The 'power' that this woman has over me is vindictiveness. Unlike apt. living where residents eventually come and go and aren't always there for the long haul, living in a house, you know that once you're there, you're pretty much there to stay (unless you're a nomad or serial killer). Keeping this in mind, I HAVE to be remotely nice to this woman or her bitchy pettiness will soar out of control. Seriously. She's very manipulative and uses her age to her advantage (God, I'll have to blog about that later...you'd be amazed at how adept she is at it).

Melodyann-
I think that's the biggest compliment I've ever received. I've never made anyone pee before (not since high school, anyway...it's a long, disturbing story). I'm glad you enjoyed today's blog entry. Thanks for droppin' by and commenting. I appreciate it! :)

Fruitfly-
Oh-ho-ho-ho-ho-ho, and how!
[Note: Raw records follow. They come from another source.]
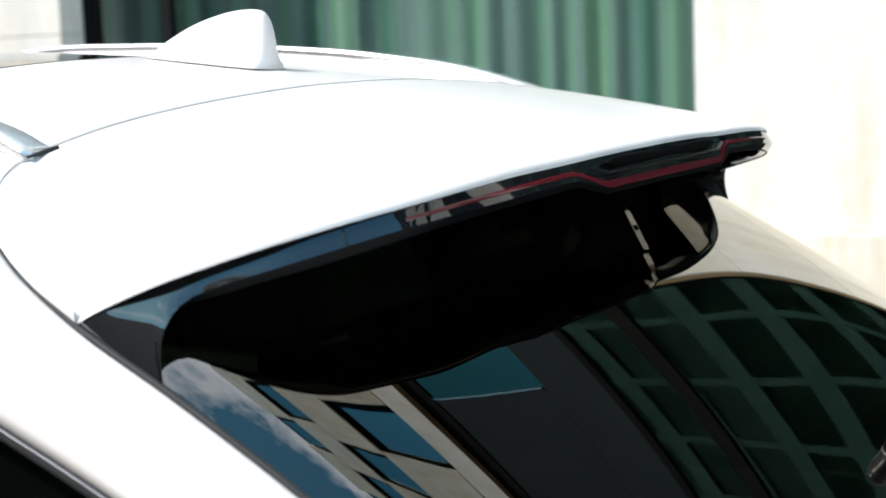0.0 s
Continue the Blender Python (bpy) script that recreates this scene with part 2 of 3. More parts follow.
STONE_G = mat("grey_green_stone", (0.27, 0.31, 0.285), 0.8, vary=0.15, scale=0.8, bump=0.2, bscale=20)
DARK_MASS = mat("dark_mass", (0.035, 0.037, 0.040), 0.7, vary=0.3, scale=0.15, spec=0.2)
LIGHT_BLUE = mat("light_blue_paint", (0.08, 0.50, 0.80), 0.3, coat=0.6, vary=0.05, scale=3)
PAVING = mat("grey_paving", (0.40, 0.375, 0.335), 0.8, vary=0.25, scale=0.8, bump=0.3, bscale=40)


# ---- helpers of this scene ----
def part(name, bm, material, parent=None, label="", smooth=True, thick=0.0, bevel=0.0):
    """Links a bmesh as one mesh object, under a thing or a part."""
    me = bpy.data.meshes.new(name)
    bm.normal_update()
    if parent and parent.name.split(".")[0] in ("car", "spoiler"):
        mid = Vector((0, 1.2, 1.1)) if parent.location.y < 3 else Vector(parent.location) + Vector((0, 0, 0.7))
        if sum((f.calc_center_median() - mid).dot(f.normal) * f.calc_area() for f in bm.faces) < 0:
            bmesh.ops.reverse_faces(bm, faces=bm.faces)
            bm.normal_update()
    bm.to_mesh(me)
    bm.free()
    me.materials.append(material)
    if smooth:
        for f in me.polygons:
            f.use_smooth = True
    ob = new(name, me)
    if parent:
        ob.parent = parent
        ob.matrix_parent_inverse = parent.matrix_basis.inverted()
    if thick:
        md = ob.modifiers.new("thickness", "SOLIDIFY")
        md.thickness, md.offset = thick, -1
    if bevel:
        md = ob.modifiers.new("edge", "BEVEL")
        md.width, md.segments, md.limit_method = bevel, 2, "ANGLE"
    if label:
        ob["label"] = label
    return ob


def thing(name, at, label, category, group="", kind=""):
    e = new(name)
    e.location = at
    e.matrix_basis = Matrix.Translation(at)
    return tagged(e, label, category, group, kind)


def grid(rows, close=False):
    """A sheet through rows of points of equal number."""
    bm = bmesh.new()
    vs = [[bm.verts.new(p) for p in r] for r in rows]
    for a, b in zip(vs, vs[1:]):
        for i in range(len(a) - 1 + close):
            j = (i + 1) % len(a)
            q = [a[i], a[j], b[j], b[i]]
            if len({v.co.to_tuple(6) for v in q}) >= 3:
                bm.faces.new(q)
    bmesh.ops.remove_doubles(bm, verts=bm.verts, dist=1e-5)
    return bm


def box(x0, x1, y0, y1, z0, z1, bm=None):
    bm = bm or bmesh.new()
    v = [bm.verts.new((x, y, z)) for x in (x0, x1) for y in (y0, y1) for z in (z0, z1)]
    for f in ((0, 1, 3, 2), (4, 6, 7, 5), (0, 4, 5, 1), (2, 3, 7, 6), (0, 2, 6, 4), (1, 5, 7, 3)):
        bm.faces.new([v[i] for i in f])
    return bm


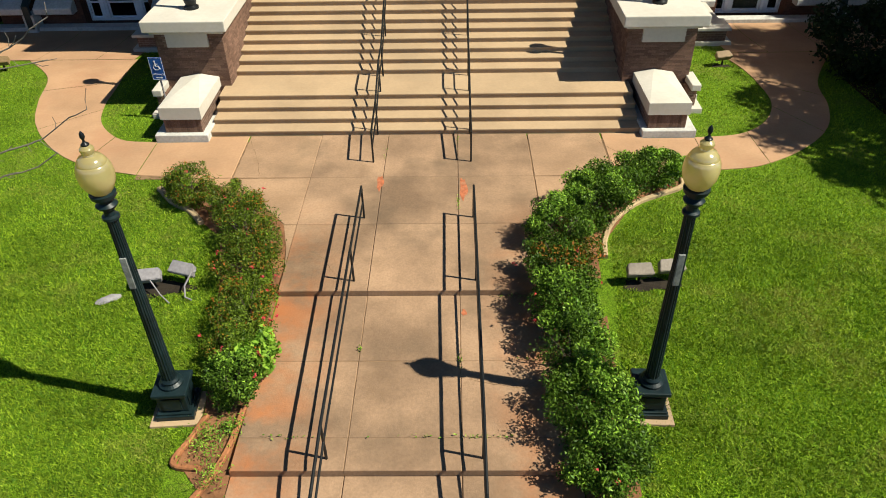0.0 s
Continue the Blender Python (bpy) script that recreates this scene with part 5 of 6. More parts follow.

You hit the nail on the head, my friend. Considering that fact that she's lived in her house for over 50 years, she ain't goin' anywhere anytime soon. So, you're absolutely right, I am FORCED to tolerate her or otherwise face her petty, vindictive wrath. And trust me, if we had to involve the city, the police, the fire dept.,etc., whose side do you think they would take? The 30-something homoor the "fragile" old lady? Gee. I wonder.

You may be onto something, with your 'avoid' scare tactic maneuver. Maybe I could do do some pantsless leaf raking in the Fall or perhaps prance past the windows in the den, naked, with sock puppets on both hands. I'll come up with something. Even though she's 90+, she ain't goin' nowhere soon, trust me. People like her live forever.